— Start LISTING —
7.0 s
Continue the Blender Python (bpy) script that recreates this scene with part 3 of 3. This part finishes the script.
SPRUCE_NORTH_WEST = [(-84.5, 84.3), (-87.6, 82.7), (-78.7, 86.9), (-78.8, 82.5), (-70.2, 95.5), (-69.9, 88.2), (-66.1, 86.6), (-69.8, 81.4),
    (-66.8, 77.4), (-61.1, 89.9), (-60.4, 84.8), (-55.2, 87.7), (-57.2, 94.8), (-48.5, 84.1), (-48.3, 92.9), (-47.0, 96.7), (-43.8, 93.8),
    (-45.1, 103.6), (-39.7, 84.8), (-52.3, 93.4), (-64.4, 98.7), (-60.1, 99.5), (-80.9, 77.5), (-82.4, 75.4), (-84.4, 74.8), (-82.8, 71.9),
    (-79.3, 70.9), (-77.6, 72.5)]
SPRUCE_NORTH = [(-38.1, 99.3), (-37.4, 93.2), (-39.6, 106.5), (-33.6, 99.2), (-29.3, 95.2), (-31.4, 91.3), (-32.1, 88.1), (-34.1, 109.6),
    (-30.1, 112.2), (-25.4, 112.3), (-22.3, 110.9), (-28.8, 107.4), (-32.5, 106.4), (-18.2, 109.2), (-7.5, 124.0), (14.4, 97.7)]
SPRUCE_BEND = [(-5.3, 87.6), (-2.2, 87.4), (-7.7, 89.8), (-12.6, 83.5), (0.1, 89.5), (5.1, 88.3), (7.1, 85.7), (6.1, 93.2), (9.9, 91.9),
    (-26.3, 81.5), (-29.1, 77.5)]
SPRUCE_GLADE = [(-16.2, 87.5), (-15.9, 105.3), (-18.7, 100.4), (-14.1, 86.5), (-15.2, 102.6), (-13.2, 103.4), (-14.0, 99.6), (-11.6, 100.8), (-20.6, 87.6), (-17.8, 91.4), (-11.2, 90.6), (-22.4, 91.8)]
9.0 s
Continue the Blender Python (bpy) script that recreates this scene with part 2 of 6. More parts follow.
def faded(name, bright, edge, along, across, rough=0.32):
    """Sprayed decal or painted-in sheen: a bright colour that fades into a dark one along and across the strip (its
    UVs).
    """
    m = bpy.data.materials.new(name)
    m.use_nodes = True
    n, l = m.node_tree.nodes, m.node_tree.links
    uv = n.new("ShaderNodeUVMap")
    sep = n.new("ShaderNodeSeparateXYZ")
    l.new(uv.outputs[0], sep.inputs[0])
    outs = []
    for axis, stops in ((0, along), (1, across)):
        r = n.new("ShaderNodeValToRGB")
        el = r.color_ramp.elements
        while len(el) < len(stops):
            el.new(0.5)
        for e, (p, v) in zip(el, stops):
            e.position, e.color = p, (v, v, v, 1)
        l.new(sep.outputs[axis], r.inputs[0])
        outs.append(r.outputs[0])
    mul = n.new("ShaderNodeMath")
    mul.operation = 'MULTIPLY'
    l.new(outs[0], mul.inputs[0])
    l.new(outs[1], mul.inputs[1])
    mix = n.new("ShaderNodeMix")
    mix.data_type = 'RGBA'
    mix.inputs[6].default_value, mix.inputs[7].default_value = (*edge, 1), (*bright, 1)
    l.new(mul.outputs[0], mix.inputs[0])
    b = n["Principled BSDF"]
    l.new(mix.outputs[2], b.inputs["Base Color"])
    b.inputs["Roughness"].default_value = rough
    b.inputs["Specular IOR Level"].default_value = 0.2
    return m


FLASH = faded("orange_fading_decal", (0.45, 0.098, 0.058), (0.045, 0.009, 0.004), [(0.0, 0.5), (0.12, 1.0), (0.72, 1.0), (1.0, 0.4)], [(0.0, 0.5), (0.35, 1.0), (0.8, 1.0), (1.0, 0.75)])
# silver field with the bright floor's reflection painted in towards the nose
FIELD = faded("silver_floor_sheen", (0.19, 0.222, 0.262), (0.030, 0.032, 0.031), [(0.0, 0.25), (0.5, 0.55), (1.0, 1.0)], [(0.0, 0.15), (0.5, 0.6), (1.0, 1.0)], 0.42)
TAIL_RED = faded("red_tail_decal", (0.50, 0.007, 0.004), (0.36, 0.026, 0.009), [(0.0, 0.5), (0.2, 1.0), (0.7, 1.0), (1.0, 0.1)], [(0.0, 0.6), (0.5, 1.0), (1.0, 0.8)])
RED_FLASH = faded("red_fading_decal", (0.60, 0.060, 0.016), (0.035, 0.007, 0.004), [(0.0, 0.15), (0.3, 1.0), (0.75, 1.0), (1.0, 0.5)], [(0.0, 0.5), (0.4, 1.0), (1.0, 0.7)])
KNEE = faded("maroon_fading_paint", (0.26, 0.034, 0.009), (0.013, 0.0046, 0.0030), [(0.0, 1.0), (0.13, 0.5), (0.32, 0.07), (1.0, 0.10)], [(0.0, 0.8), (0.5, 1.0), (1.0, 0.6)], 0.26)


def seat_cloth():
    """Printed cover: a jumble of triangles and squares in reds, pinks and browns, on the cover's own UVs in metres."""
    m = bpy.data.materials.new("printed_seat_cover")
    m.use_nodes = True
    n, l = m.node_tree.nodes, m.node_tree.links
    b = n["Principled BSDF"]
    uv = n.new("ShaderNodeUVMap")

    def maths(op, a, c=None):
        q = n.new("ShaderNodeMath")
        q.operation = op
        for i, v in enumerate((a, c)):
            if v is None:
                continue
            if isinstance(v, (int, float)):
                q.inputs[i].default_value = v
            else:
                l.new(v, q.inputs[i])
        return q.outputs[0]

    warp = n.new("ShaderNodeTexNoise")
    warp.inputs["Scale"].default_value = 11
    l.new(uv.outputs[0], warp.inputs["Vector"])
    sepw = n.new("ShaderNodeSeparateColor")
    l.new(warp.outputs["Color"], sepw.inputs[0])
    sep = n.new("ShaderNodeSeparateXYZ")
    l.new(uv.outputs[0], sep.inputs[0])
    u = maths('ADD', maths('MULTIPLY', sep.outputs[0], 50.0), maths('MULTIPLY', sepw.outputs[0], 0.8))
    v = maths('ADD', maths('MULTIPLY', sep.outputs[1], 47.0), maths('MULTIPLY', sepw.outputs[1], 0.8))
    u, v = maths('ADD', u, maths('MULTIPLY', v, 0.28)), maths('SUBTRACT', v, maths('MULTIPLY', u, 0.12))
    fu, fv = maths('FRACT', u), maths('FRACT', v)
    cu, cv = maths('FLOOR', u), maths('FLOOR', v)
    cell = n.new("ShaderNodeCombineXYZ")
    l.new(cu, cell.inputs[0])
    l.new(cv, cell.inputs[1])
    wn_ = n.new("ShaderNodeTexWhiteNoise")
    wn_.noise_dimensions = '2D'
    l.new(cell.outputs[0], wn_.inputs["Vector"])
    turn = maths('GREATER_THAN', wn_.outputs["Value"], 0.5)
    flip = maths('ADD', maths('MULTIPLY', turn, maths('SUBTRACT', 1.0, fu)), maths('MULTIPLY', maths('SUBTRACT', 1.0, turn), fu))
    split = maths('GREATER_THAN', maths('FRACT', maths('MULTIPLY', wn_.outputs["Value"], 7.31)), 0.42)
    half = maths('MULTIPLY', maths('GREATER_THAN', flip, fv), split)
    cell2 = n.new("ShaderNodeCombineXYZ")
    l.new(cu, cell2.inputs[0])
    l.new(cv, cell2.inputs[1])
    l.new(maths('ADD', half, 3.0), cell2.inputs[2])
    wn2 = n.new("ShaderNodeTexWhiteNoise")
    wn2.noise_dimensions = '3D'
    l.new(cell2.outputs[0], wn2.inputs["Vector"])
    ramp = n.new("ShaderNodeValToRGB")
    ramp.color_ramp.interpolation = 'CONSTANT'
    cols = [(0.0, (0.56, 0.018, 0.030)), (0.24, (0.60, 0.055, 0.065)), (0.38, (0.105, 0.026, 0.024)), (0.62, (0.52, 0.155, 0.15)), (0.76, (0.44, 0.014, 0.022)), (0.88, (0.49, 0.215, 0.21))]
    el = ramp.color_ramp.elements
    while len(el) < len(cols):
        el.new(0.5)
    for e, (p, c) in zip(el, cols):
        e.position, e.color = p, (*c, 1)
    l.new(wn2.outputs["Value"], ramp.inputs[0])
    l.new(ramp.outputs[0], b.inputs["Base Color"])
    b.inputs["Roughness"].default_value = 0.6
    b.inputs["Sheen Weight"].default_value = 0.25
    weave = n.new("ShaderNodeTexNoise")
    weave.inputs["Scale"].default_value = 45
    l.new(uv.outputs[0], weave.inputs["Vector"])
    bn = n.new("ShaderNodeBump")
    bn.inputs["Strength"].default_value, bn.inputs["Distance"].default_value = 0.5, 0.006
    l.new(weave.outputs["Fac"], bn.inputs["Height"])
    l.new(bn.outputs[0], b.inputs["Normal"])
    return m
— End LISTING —
* STATED PROBLEM *
Using the material above, copy every line in which the string "Blender" occurs.

* RESULT OF THE EXERCISE *
Continue the Blender Python (bpy) script that recreates this scene with part 3 of 3. This part finishes the script.
Continue the Blender Python (bpy) script that recreates this scene with part 2 of 6. More parts follow.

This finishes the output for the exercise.